Goal
Copy each line exactly. Drop every picture.

Information shown

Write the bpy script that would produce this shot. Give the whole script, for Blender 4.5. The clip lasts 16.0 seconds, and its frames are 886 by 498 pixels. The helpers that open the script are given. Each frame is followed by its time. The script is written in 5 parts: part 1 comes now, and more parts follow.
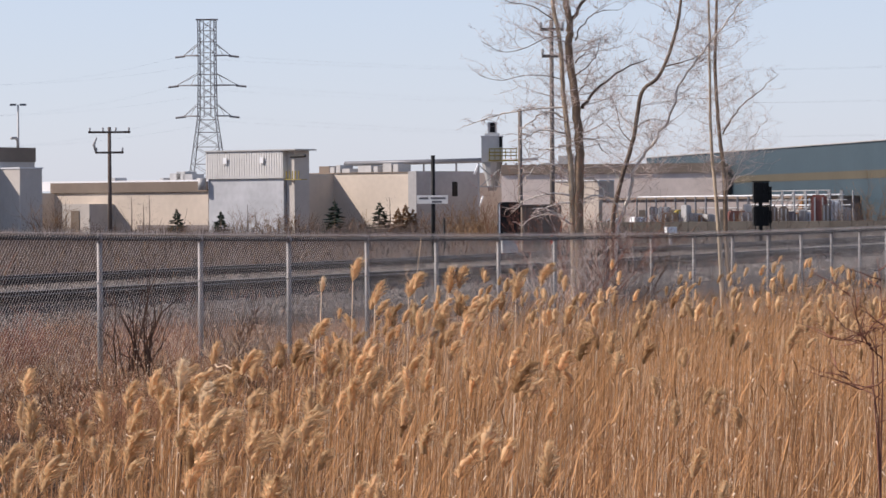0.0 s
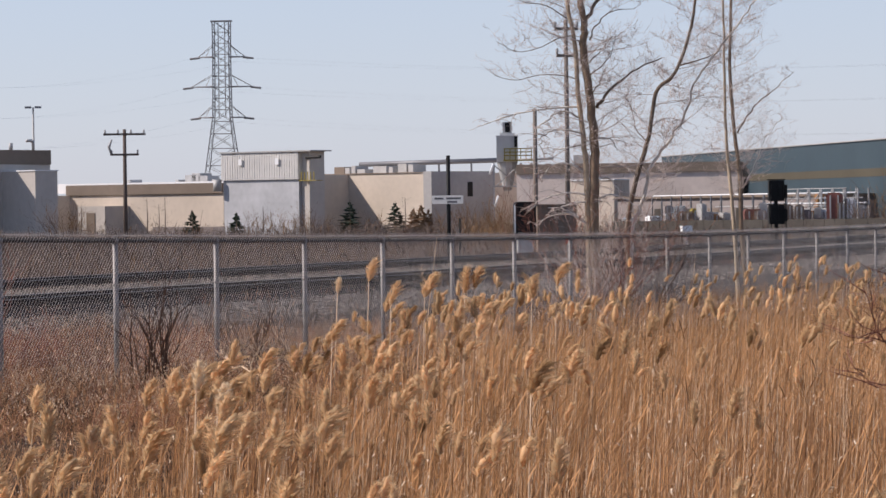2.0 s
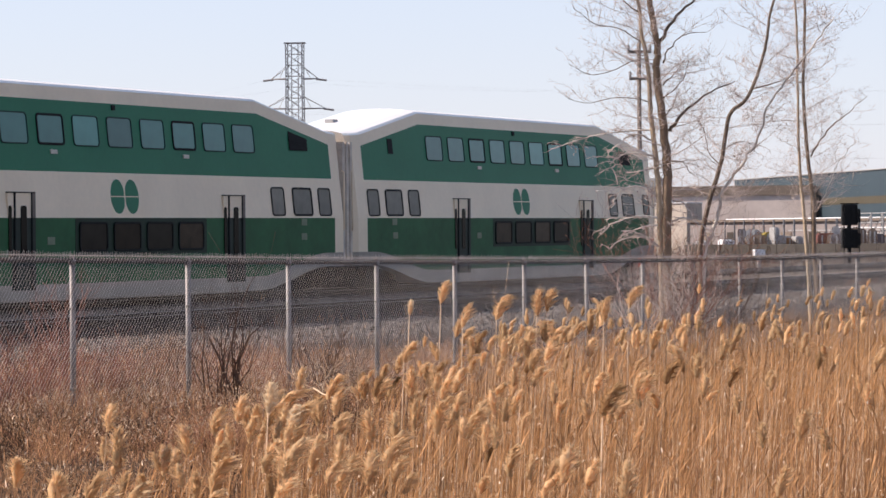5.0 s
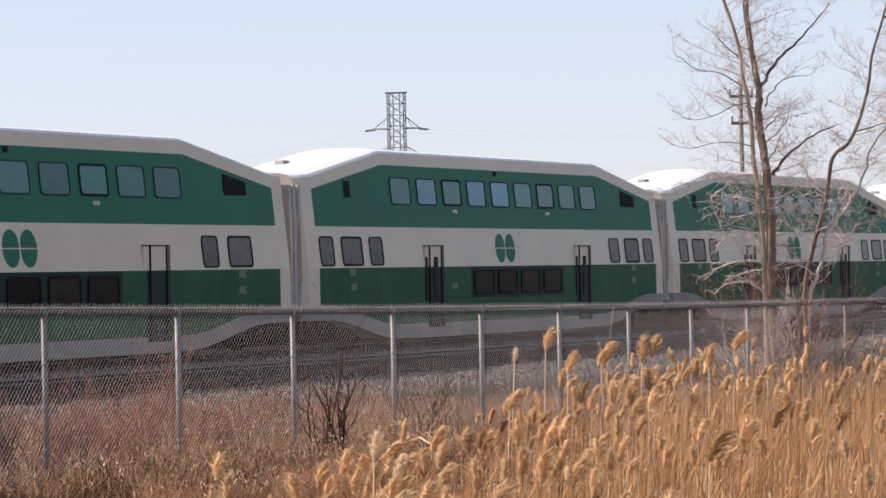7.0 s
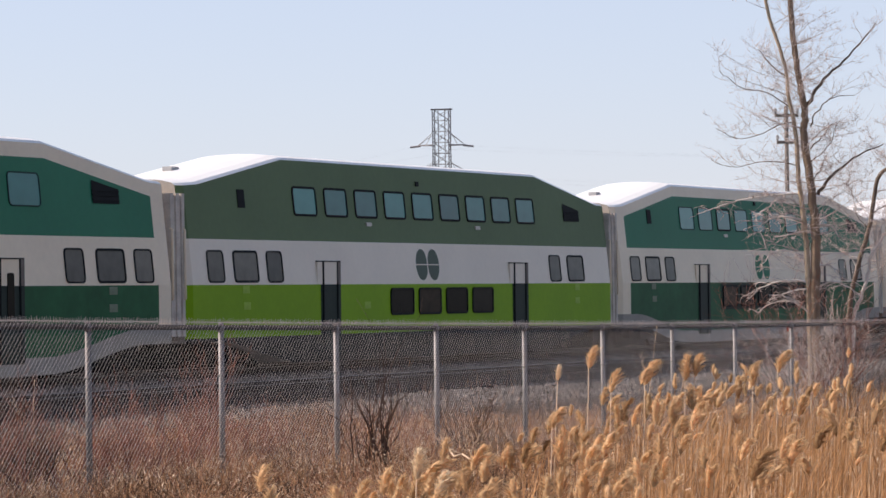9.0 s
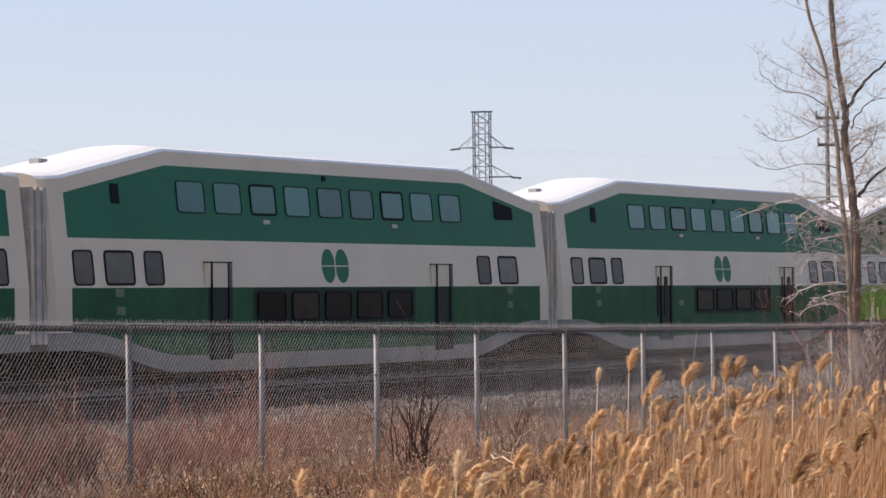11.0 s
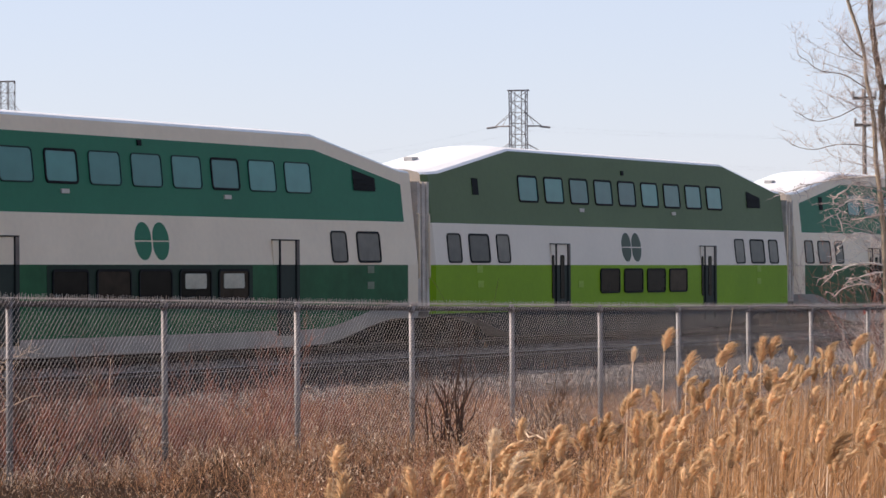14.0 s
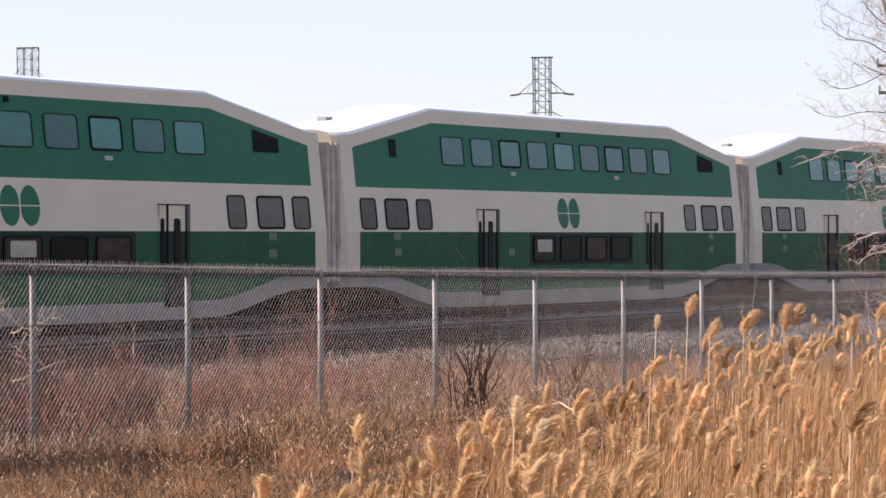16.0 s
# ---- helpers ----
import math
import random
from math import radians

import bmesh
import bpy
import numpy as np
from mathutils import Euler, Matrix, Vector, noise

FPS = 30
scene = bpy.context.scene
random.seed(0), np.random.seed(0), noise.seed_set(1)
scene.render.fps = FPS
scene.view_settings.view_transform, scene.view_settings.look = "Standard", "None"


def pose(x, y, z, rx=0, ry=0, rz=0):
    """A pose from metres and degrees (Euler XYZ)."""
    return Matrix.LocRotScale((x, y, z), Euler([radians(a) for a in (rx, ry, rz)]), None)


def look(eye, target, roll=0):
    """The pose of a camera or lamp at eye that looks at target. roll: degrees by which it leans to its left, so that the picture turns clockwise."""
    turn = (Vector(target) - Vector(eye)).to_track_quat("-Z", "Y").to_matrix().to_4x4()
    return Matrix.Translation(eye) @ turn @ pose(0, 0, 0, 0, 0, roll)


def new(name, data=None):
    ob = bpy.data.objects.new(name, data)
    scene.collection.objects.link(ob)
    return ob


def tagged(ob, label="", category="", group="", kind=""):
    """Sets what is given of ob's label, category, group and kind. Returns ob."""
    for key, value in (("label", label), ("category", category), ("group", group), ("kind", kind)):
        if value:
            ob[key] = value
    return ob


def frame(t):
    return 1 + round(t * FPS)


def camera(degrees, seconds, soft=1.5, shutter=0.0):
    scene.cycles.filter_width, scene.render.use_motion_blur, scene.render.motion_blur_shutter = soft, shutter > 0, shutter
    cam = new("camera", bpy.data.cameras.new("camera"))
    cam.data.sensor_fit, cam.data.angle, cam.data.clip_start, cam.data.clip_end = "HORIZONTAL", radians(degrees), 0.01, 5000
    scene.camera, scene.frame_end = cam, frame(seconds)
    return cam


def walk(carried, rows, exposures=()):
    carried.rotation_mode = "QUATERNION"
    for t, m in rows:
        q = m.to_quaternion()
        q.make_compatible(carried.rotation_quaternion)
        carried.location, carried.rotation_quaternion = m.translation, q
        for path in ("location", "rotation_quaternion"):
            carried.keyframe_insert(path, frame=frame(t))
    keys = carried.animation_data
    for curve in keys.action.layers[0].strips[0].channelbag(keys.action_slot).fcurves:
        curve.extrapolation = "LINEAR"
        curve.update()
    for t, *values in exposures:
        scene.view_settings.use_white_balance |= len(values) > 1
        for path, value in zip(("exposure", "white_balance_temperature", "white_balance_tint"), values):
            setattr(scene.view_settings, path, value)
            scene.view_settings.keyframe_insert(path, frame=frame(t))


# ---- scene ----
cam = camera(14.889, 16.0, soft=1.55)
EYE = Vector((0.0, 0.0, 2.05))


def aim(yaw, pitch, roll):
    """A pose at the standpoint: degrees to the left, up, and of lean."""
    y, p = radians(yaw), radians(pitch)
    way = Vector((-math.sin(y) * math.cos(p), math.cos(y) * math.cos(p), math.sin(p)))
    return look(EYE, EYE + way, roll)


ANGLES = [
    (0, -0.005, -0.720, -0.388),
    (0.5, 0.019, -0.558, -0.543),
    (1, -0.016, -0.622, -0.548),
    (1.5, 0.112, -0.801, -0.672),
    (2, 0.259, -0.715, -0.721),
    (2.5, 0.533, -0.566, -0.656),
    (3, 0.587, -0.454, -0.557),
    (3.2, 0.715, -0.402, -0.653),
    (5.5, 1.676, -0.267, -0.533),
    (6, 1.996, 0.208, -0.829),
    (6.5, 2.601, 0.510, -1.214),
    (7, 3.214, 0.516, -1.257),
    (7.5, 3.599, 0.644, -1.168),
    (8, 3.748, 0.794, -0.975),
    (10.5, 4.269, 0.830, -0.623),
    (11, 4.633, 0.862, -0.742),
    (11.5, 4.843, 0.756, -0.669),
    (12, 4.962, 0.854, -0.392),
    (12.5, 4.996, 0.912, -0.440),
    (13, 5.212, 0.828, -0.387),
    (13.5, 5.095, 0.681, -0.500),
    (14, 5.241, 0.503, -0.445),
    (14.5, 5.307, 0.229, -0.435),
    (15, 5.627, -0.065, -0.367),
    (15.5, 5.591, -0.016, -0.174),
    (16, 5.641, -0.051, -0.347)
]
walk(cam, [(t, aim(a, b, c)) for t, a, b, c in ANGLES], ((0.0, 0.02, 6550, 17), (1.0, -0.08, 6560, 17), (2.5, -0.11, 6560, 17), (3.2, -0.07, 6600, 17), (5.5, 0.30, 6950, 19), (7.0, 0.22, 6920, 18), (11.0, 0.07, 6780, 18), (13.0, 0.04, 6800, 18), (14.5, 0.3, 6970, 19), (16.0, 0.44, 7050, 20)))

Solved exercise
Write the bpy script that would produce this shot. Give the whole script, for Blender 4.5. The clip lasts 16.0 seconds, and its frames are 886 by 498 pixels. The helpers that open the script are given. Each frame is followed by its time. The script is written in 5 parts: part 1 comes now, and more parts follow.
0.0 s
2.0 s
5.0 s
7.0 s
9.0 s
11.0 s
14.0 s
16.0 s
# ---- helpers ----
import math
import random
from math import radians

import bmesh
import bpy
import numpy as np
from mathutils import Euler, Matrix, Vector, noise

FPS = 30
scene = bpy.context.scene
random.seed(0), np.random.seed(0), noise.seed_set(1)
scene.render.fps = FPS
scene.view_settings.view_transform, scene.view_settings.look = "Standard", "None"


def pose(x, y, z, rx=0, ry=0, rz=0):
    """A pose from metres and degrees (Euler XYZ)."""
    return Matrix.LocRotScale((x, y, z), Euler([radians(a) for a in (rx, ry, rz)]), None)


def look(eye, target, roll=0):
    """The pose of a camera or lamp at eye that looks at target. roll: degrees by which it leans to its left, so that the picture turns clockwise."""
    turn = (Vector(target) - Vector(eye)).to_track_quat("-Z", "Y").to_matrix().to_4x4()
    return Matrix.Translation(eye) @ turn @ pose(0, 0, 0, 0, 0, roll)


def new(name, data=None):
    ob = bpy.data.objects.new(name, data)
    scene.collection.objects.link(ob)
    return ob


def tagged(ob, label="", category="", group="", kind=""):
    """Sets what is given of ob's label, category, group and kind. Returns ob."""
    for key, value in (("label", label), ("category", category), ("group", group), ("kind", kind)):
        if value:
            ob[key] = value
    return ob


def frame(t):
    return 1 + round(t * FPS)


def camera(degrees, seconds, soft=1.5, shutter=0.0):
    scene.cycles.filter_width, scene.render.use_motion_blur, scene.render.motion_blur_shutter = soft, shutter > 0, shutter
    cam = new("camera", bpy.data.cameras.new("camera"))
    cam.data.sensor_fit, cam.data.angle, cam.data.clip_start, cam.data.clip_end = "HORIZONTAL", radians(degrees), 0.01, 5000
    scene.camera, scene.frame_end = cam, frame(seconds)
    return cam


def walk(carried, rows, exposures=()):
    carried.rotation_mode = "QUATERNION"
    for t, m in rows:
        q = m.to_quaternion()
        q.make_compatible(carried.rotation_quaternion)
        carried.location, carried.rotation_quaternion = m.translation, q
        for path in ("location", "rotation_quaternion"):
            carried.keyframe_insert(path, frame=frame(t))
    keys = carried.animation_data
    for curve in keys.action.layers[0].strips[0].channelbag(keys.action_slot).fcurves:
        curve.extrapolation = "LINEAR"
        curve.update()
    for t, *values in exposures:
        scene.view_settings.use_white_balance |= len(values) > 1
        for path, value in zip(("exposure", "white_balance_temperature", "white_balance_tint"), values):
            setattr(scene.view_settings, path, value)
            scene.view_settings.keyframe_insert(path, frame=frame(t))


# ---- scene ----
cam = camera(14.889, 16.0, soft=1.55)
EYE = Vector((0.0, 0.0, 2.05))


def aim(yaw, pitch, roll):
    """A pose at the standpoint: degrees to the left, up, and of lean."""
    y, p = radians(yaw), radians(pitch)
    way = Vector((-math.sin(y) * math.cos(p), math.cos(y) * math.cos(p), math.sin(p)))
    return look(EYE, EYE + way, roll)


ANGLES = [
    (0, -0.005, -0.720, -0.388),
    (0.5, 0.019, -0.558, -0.543),
    (1, -0.016, -0.622, -0.548),
    (1.5, 0.112, -0.801, -0.672),
    (2, 0.259, -0.715, -0.721),
    (2.5, 0.533, -0.566, -0.656),
    (3, 0.587, -0.454, -0.557),
    (3.2, 0.715, -0.402, -0.653),
    (5.5, 1.676, -0.267, -0.533),
    (6, 1.996, 0.208, -0.829),
    (6.5, 2.601, 0.510, -1.214),
    (7, 3.214, 0.516, -1.257),
    (7.5, 3.599, 0.644, -1.168),
    (8, 3.748, 0.794, -0.975),
    (10.5, 4.269, 0.830, -0.623),
    (11, 4.633, 0.862, -0.742),
    (11.5, 4.843, 0.756, -0.669),
    (12, 4.962, 0.854, -0.392),
    (12.5, 4.996, 0.912, -0.440),
    (13, 5.212, 0.828, -0.387),
    (13.5, 5.095, 0.681, -0.500),
    (14, 5.241, 0.503, -0.445),
    (14.5, 5.307, 0.229, -0.435),
    (15, 5.627, -0.065, -0.367),
    (15.5, 5.591, -0.016, -0.174),
    (16, 5.641, -0.051, -0.347)
]
walk(cam, [(t, aim(a, b, c)) for t, a, b, c in ANGLES], ((0.0, 0.02, 6550, 17), (1.0, -0.08, 6560, 17), (2.5, -0.11, 6560, 17), (3.2, -0.07, 6600, 17), (5.5, 0.30, 6950, 19), (7.0, 0.22, 6920, 18), (11.0, 0.07, 6780, 18), (13.0, 0.04, 6800, 18), (14.5, 0.3, 6970, 19), (16.0, 0.44, 7050, 20)))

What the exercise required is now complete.